• **EXERCISE**
Skipping all pictures, set down the lines of the listing from the first through the one with "dusty green weeds".

--- Start ---

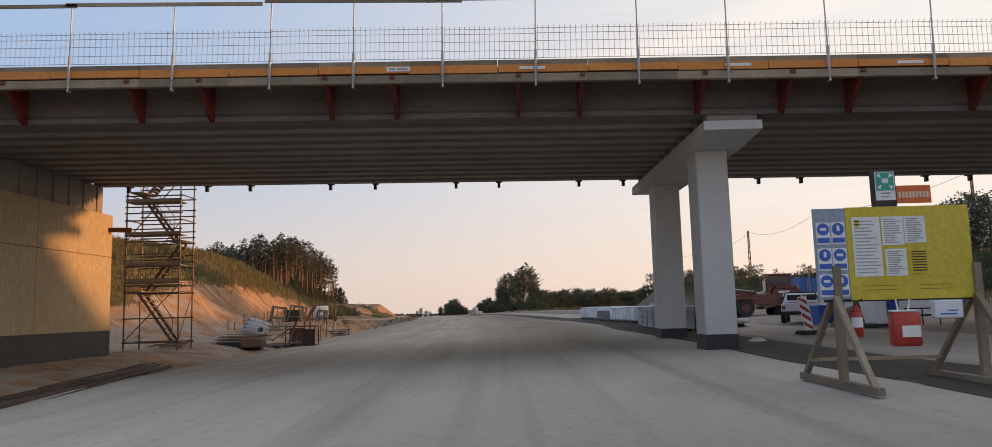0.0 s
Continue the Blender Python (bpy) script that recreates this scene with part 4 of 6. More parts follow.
tufts("field_grass", spots_where(20000, 75, -80, -17.5, 104, 226, lambda u, y: is_field(u, y) * 0.9), 0.08, 0.2, 6, "stubble", "ripe golden grass of the field", 0.03)
tufts("field_grass", spots_where(12000, 93, 18, 60, 205, 330, lambda u, y: 0.8 * is_field(u, y)), 0.1, 0.32, 6, "stubble", "dry golden grass of the meadow beyond the second carriageway", 0.03)
tufts("verge_weeds", spots_where(9000, 76, 19, 62, 160, 310, lambda u, y: is_grass(u, y) * 0.7), 0.06, 0.24, 5, "weeds", "rough meadow grass beyond the second carriageway", 0.03)
tufts("hill_weeds", spots_where(9000, 88, 21, 42, 136, 215, lambda u, y: 0.8 * smooth(wave(u, y, 12, 91), -0.3, 0.45) * smooth(u, 21, 25) * (1 - 0.7 * smooth(y, 165, 180)) * (1 - smooth(y, 200, 215))), 0.2, 0.8, 9, "dark_weeds", "tall pale green weeds on the low ground past the bank", 0.016)


tufts("hill_weeds", spots_where(5200, 89, -21, -15.2, 86, 108, lambda u, y: smooth(wave(u, y, 4, 92), -0.55, 0.1) * smooth(y, 86, 91) * (1 - smooth(y, 102, 108))), 0.3, 0.8, 14, "dark_weeds", "tall lush green weeds where the bank runs out", 0.018)


def rank_patch(u, y):
    """Rank weed patches between the track and the path, thickest before the sand bank."""
    out = 0 * u
    for y0, s0, ry, rs in ((200, 15.4, 4.5, 1.3), (193, 16.2, 5.0, 1.8), (184, 15.6, 5.0, 1.5), (174, 15.0, 6.0, 1.2), (163, 15.0, 5.0, 1.2), (150, 14.6, 6.0, 0.9), (197, 18.6, 5.0, 1.2), (138, 14.4, 6.0, 1.0), (190, 14.6, 9.0, 1.0), (168, 16.2, 7.0, 1.1), (156, 15.4, 7.0, 1.2), (144, 15.0, 5.0, 1.2), (130, 14.8, 5.0, 1.2)):
        out = np.maximum(out, 1 - ((y - y0) / ry) ** 2 - ((-u - s0) / rs) ** 2)
    return np.clip(out * 1.4 + 0.5 * wave(u, y, 2.2, 77) * (out > 0), 0, 1) * smooth(wave(u * 1.5, y, 5, 78), -0.45, 0.15)


tufts("verge_weeds", spots_where(11000, 86, -21, -13.2, 124, 207, rank_patch), 0.1, 0.5, 9, "rank_weeds", "rank dusty green weeds before the sand bank", 0.011)


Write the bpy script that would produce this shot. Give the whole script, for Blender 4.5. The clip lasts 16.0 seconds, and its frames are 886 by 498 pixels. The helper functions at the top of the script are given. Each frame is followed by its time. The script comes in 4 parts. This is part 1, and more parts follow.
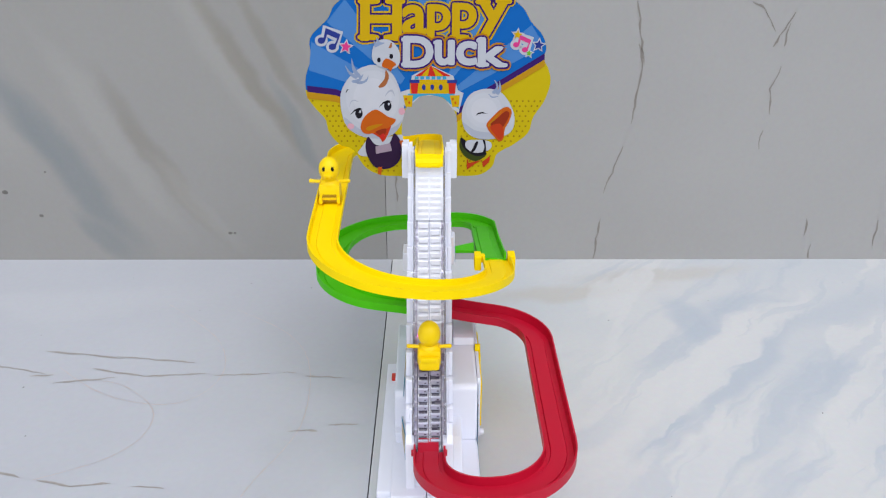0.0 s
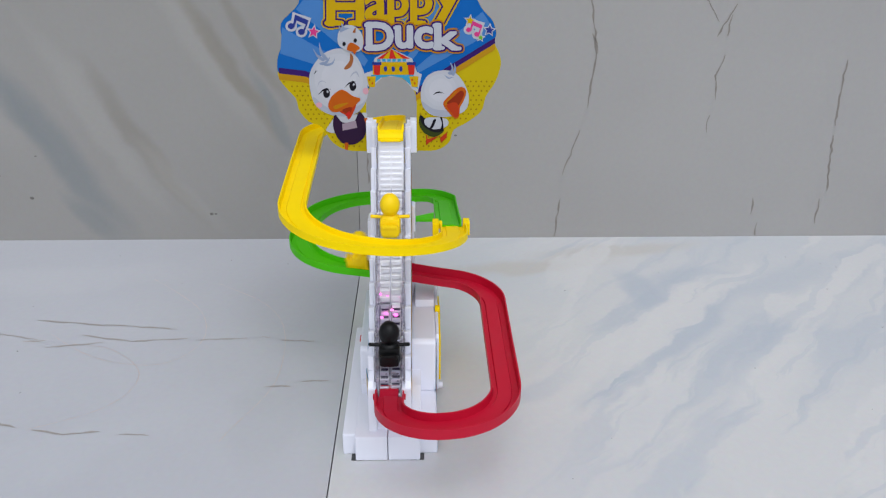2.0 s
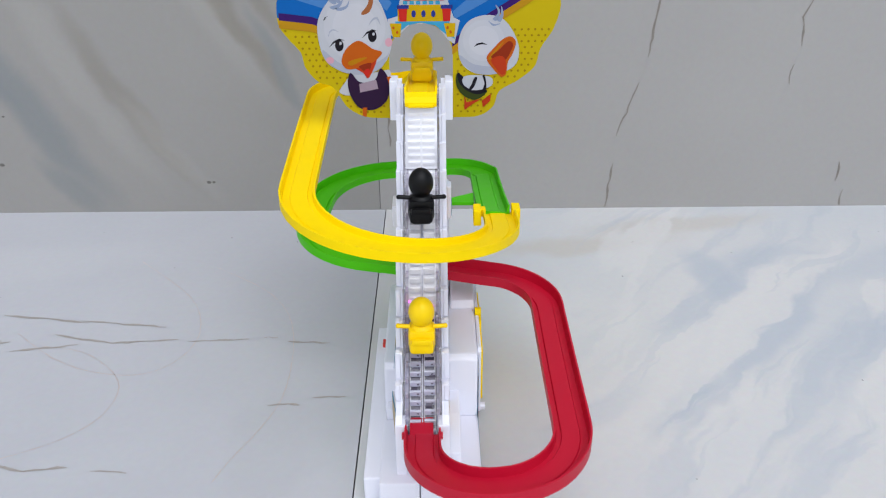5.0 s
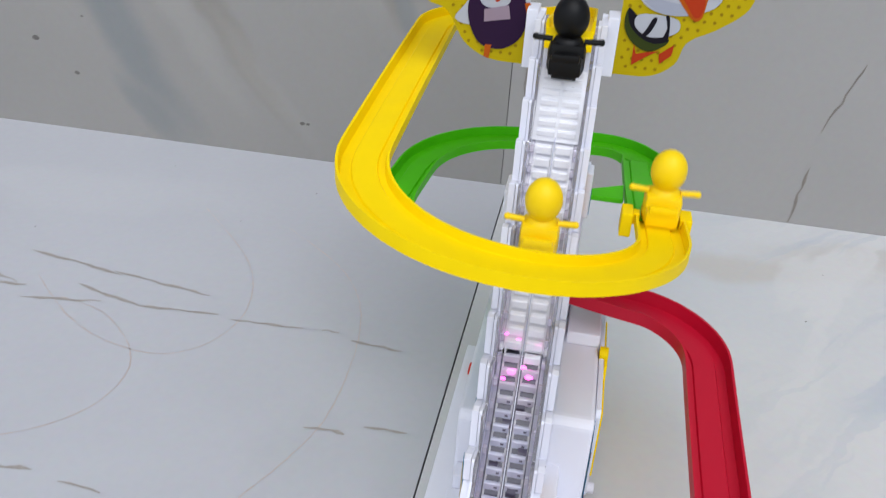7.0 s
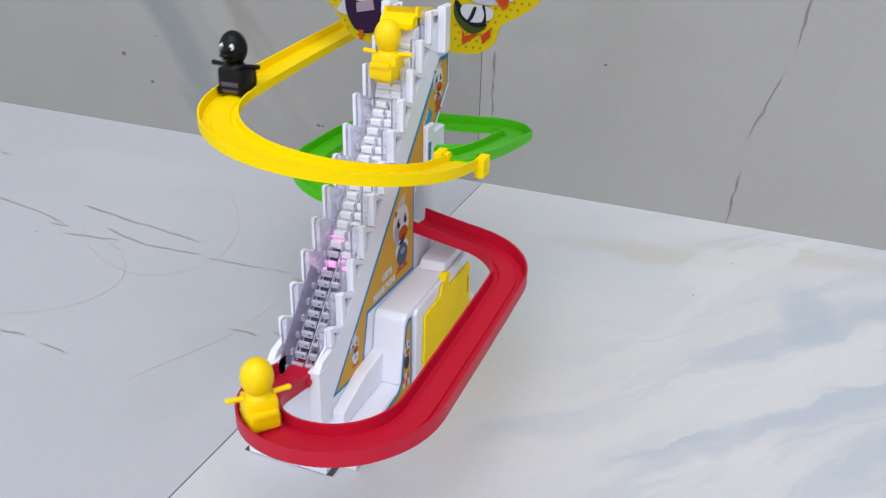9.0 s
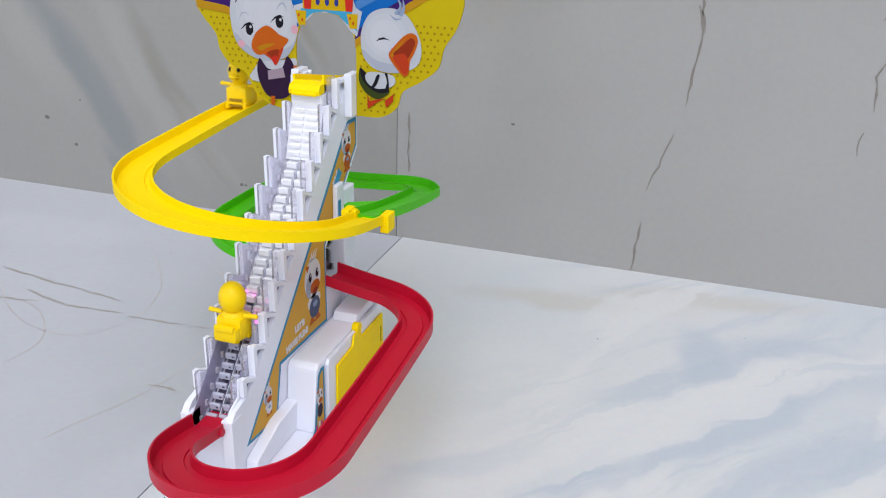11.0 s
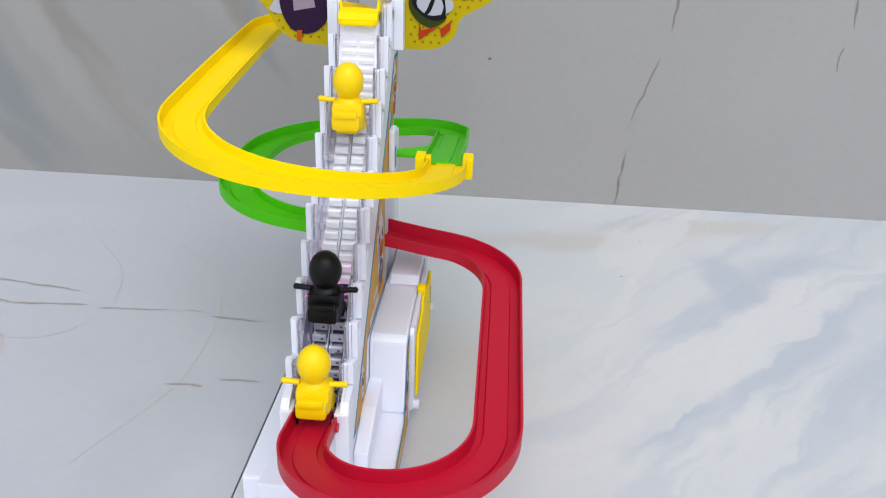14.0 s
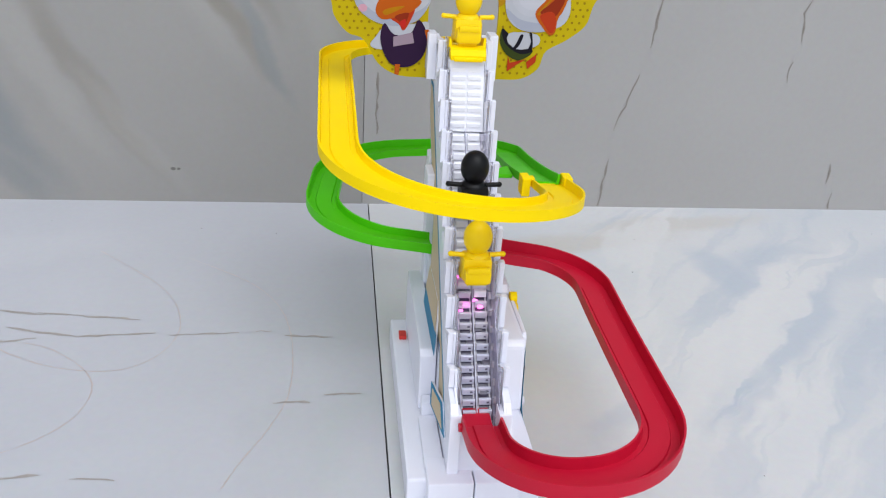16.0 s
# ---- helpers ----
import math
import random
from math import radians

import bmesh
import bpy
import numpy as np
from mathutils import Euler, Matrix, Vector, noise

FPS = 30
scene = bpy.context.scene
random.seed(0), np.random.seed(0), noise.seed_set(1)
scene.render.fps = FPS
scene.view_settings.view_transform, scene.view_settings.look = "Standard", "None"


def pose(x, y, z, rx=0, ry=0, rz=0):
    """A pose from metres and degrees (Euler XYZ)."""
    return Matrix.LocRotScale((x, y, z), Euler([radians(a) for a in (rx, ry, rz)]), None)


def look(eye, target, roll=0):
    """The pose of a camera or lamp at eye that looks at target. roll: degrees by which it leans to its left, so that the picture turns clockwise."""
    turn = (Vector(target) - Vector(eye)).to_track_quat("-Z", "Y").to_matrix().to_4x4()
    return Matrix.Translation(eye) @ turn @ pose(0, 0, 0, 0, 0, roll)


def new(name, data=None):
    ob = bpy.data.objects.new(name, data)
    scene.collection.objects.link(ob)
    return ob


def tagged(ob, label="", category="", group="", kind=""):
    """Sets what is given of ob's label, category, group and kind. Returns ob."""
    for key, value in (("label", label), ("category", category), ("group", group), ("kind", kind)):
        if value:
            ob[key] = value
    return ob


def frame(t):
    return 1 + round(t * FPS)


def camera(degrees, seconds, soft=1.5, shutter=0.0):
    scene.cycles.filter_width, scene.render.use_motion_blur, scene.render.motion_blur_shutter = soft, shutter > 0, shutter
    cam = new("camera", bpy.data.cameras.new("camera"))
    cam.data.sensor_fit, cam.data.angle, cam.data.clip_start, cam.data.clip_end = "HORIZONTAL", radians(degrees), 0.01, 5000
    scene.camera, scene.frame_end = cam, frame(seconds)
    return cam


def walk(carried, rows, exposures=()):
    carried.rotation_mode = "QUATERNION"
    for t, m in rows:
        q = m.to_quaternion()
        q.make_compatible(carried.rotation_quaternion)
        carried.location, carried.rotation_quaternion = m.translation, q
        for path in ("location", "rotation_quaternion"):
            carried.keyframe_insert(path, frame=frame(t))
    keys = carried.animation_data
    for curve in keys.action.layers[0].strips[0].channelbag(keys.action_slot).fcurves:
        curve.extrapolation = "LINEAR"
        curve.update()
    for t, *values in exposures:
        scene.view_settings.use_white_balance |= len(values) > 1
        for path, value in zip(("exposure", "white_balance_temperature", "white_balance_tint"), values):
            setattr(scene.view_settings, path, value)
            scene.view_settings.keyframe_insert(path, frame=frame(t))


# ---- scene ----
cam = camera(55.5, 16.0, soft=1.15, shutter=0.25)
PATH = [
    (0, (-0.0033, 0.0009, 0.4769), (0.0217, 1.8299, -0.3318), 0.27),
    (0.5, (0.0041, 0.0005, 0.4803), (0.0391, 1.8413, -0.301), -0.01),
    (1, (0.0103, -0.0394, 0.4889), (0.053, 1.7979, -0.3), 0),
    (1.5, (0.0131, -0.0591, 0.4965), (0.0602, 1.7779, -0.2931), 0.16),
    (1.6, (0.0332, -0.0678, 0.4902), (0.051, 1.7718, -0.2944), 0.32),
    (1.7, (0.0474, -0.0706, 0.4854), (0.0461, 1.7676, -0.3018), 0.34),
    (1.8, (0.0466, -0.0734, 0.4806), (0.051, 1.7634, -0.3092), 0.36),
    (1.9, (0.0338, -0.0762, 0.4758), (0.0638, 1.7592, -0.3166), 0.38),
    (2, (0.0216, -0.0786, 0.4743), (0.0756, 1.7528, -0.3276), 0.33),
    (2.5, (0.0216, -0.0788, 0.4634), (0.0713, 1.7461, -0.3536), 0.49),
    (3, (0.0167, -0.0561, 0.4647), (0.0551, 1.7648, -0.3616), -0.05),
    (3.5, (0.0163, -0.0449, 0.4603), (0.0276, 1.7652, -0.3901), -0.91),
    (4, (0.0042, -0.0333, 0.4582), (0.0023, 1.7675, -0.4118), -1.2),
    (4.2, (0.006, -0.0218, 0.4595), (0.0006, 1.778, -0.4127), -1.29),
    (6.3, (-0.011, 0.276, 0.42), (-0.021, 1.989, -0.612), 4.2),
    (6.5, (-0.015, 0.282, 0.423), (-0.084, 2.002, -0.596), 4.8),
    (7, (0.006, 0.273, 0.372), (-0.272, 1.977, -0.637), 3.6),
    (7.5, (0.056, 0.237, 0.36), (-0.418, 1.906, -0.636), 1.4),
    (8, (0.143, 0.183, 0.355), (-0.462, 1.821, -0.621), 0.4),
    (8.5, (0.19, 0.189, 0.348), (-0.449, 1.838, -0.587), 0.9),
    (9, (0.237, 0.177, 0.366), (-0.421, 1.844, -0.522), 1.3),
    (9.5, (0.262, 0.178, 0.372), (-0.371, 1.877, -0.472), 1.5),
    (9.7, (0.269, 0.17, 0.376), (-0.324, 1.892, -0.45), 1.6),
    (11.8, (0.27, 0.151, 0.38), (-0.271, 1.923, -0.372), 1.8),
    (12, (0.256, 0.15, 0.377), (-0.284, 1.925, -0.372), 1.8),
    (12.5, (0.235, 0.155, 0.373), (-0.303, 1.926, -0.383), 1.4),
    (13, (0.195, 0.153, 0.373), (-0.231, 1.935, -0.43), 1.2),
    (13.5, (0.127, 0.163, 0.351), (-0.147, 1.959, -0.485), 1.9),
    (14, (0.083, 0.178, 0.346), (-0.027, 1.981, -0.512), 2.1),
    (14.5, (0.031, 0.168, 0.356), (0.028, 1.964, -0.523), 2.0),
    (15, (-0.013, 0.141, 0.38), (0.016, 1.932, -0.51), 2.0),
    (15.5, (-0.049, 0.116, 0.381), (0.046, 1.912, -0.494), 2.4),
    (16, (-0.092, 0.137, 0.372), (0.155, 1.931, -0.477), 3.7),
]
walk(cam, [(t, look(eye, target, roll)) for t, eye, target, roll in PATH], [(0, 0.05), (1.55, 0.05), (1.68, -0.19), (2.05, -0.17), (2.18, 0.05), (4.2, 0.04), (6.3, -0.10), (7.5, -0.07), (8.5, 0), (9.5, 0.04), (16, 0.05)])

# ---- light ----
world = bpy.data.worlds.new("sky")
scene.world = world
world.use_nodes = True
wn = world.node_tree
sky = wn.nodes.new("ShaderNodeTexSky")
sky.sky_type = "NISHITA"
sky.sun_disc = False
sky.sun_elevation, sky.sun_rotation = radians(58), radians(200)
hue = wn.nodes.new("ShaderNodeHueSaturation")
hue.inputs["Saturation"].default_value = 0.45
wn.links.new(sky.outputs[0], hue.inputs["Color"])
wn.links.new(hue.outputs[0], wn.nodes["Background"].inputs["Color"])
wn.nodes["Background"].inputs["Strength"].default_value = 0.185
sun_data = bpy.data.lights.new("sun", "SUN")
sun_data.energy, sun_data.angle, sun_data.color = 1.72, radians(50), (0.93, 0.955, 1.0)
sun = new("sun", sun_data)
sun.matrix_world = look((0.95, -1.45, 3.1), (0, 0.7, 0))
scene.view_settings.exposure = 0.0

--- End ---

• **REPLY**
0.0 s
Continue the Blender Python (bpy) script that recreates this scene with part 4 of 6. More parts follow.
tufts("field_grass", spots_where(20000, 75, -80, -17.5, 104, 226, lambda u, y: is_field(u, y) * 0.9), 0.08, 0.2, 6, "stubble", "ripe golden grass of the field", 0.03)
tufts("field_grass", spots_where(12000, 93, 18, 60, 205, 330, lambda u, y: 0.8 * is_field(u, y)), 0.1, 0.32, 6, "stubble", "dry golden grass of the meadow beyond the second carriageway", 0.03)
tufts("verge_weeds", spots_where(9000, 76, 19, 62, 160, 310, lambda u, y: is_grass(u, y) * 0.7), 0.06, 0.24, 5, "weeds", "rough meadow grass beyond the second carriageway", 0.03)
tufts("hill_weeds", spots_where(9000, 88, 21, 42, 136, 215, lambda u, y: 0.8 * smooth(wave(u, y, 12, 91), -0.3, 0.45) * smooth(u, 21, 25) * (1 - 0.7 * smooth(y, 165, 180)) * (1 - smooth(y, 200, 215))), 0.2, 0.8, 9, "dark_weeds", "tall pale green weeds on the low ground past the bank", 0.016)


tufts("hill_weeds", spots_where(5200, 89, -21, -15.2, 86, 108, lambda u, y: smooth(wave(u, y, 4, 92), -0.55, 0.1) * smooth(y, 86, 91) * (1 - smooth(y, 102, 108))), 0.3, 0.8, 14, "dark_weeds", "tall lush green weeds where the bank runs out", 0.018)


def rank_patch(u, y):
    """Rank weed patches between the track and the path, thickest before the sand bank."""
    out = 0 * u
    for y0, s0, ry, rs in ((200, 15.4, 4.5, 1.3), (193, 16.2, 5.0, 1.8), (184, 15.6, 5.0, 1.5), (174, 15.0, 6.0, 1.2), (163, 15.0, 5.0, 1.2), (150, 14.6, 6.0, 0.9), (197, 18.6, 5.0, 1.2), (138, 14.4, 6.0, 1.0), (190, 14.6, 9.0, 1.0), (168, 16.2, 7.0, 1.1), (156, 15.4, 7.0, 1.2), (144, 15.0, 5.0, 1.2), (130, 14.8, 5.0, 1.2)):
        out = np.maximum(out, 1 - ((y - y0) / ry) ** 2 - ((-u - s0) / rs) ** 2)
    return np.clip(out * 1.4 + 0.5 * wave(u, y, 2.2, 77) * (out > 0), 0, 1) * smooth(wave(u * 1.5, y, 5, 78), -0.45, 0.15)


tufts("verge_weeds", spots_where(11000, 86, -21, -13.2, 124, 207, rank_patch), 0.1, 0.5, 9, "rank_weeds", "rank dusty green weeds before the sand bank", 0.011)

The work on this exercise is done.